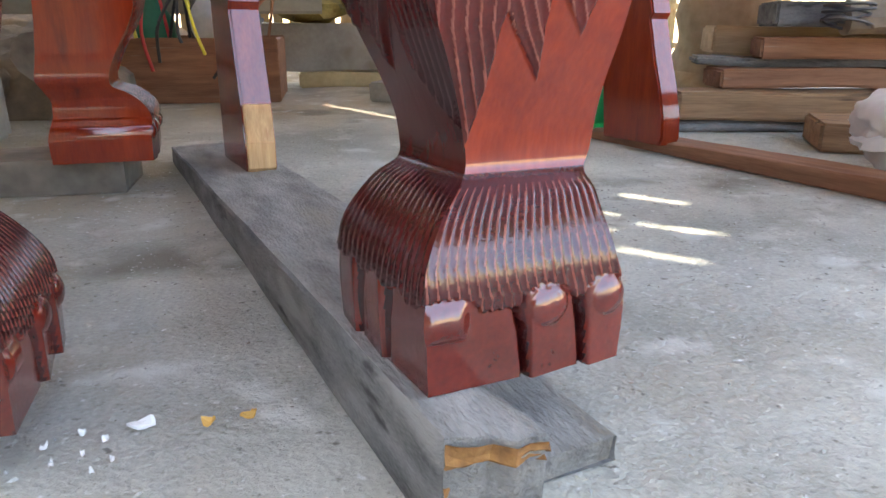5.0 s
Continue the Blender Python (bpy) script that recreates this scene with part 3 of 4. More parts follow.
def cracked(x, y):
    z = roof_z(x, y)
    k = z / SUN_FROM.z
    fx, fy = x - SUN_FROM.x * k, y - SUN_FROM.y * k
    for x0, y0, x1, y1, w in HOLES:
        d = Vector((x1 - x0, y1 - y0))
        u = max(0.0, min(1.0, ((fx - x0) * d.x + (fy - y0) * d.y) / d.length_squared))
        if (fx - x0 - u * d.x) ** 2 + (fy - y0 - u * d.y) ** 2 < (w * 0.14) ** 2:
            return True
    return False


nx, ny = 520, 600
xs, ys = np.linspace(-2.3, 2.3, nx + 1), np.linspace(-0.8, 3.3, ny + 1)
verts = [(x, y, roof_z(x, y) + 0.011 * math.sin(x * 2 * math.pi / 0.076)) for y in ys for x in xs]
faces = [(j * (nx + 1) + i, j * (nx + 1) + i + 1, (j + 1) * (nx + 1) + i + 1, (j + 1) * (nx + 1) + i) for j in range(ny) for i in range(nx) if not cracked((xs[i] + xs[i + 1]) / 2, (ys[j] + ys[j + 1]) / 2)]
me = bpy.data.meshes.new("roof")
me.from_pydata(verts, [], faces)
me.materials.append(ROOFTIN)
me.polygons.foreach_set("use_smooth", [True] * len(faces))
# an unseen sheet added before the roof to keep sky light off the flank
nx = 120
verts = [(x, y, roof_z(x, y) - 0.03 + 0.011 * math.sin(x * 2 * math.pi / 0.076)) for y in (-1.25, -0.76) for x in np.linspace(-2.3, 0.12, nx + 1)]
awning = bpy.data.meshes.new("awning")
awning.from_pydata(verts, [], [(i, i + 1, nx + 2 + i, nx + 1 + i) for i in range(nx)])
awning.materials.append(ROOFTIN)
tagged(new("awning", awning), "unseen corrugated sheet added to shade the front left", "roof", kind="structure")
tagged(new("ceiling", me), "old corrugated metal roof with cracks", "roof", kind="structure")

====

§ **Written exercise**
Each line from the one holding "Continue the Blender" to the one holding "return False", those two included, is to be transcribed exactly, and no other line.

§ **Solution for this task**
Continue the Blender Python (bpy) script that recreates this scene with part 3 of 4. More parts follow.
def cracked(x, y):
    z = roof_z(x, y)
    k = z / SUN_FROM.z
    fx, fy = x - SUN_FROM.x * k, y - SUN_FROM.y * k
    for x0, y0, x1, y1, w in HOLES:
        d = Vector((x1 - x0, y1 - y0))
        u = max(0.0, min(1.0, ((fx - x0) * d.x + (fy - y0) * d.y) / d.length_squared))
        if (fx - x0 - u * d.x) ** 2 + (fy - y0 - u * d.y) ** 2 < (w * 0.14) ** 2:
            return True
    return False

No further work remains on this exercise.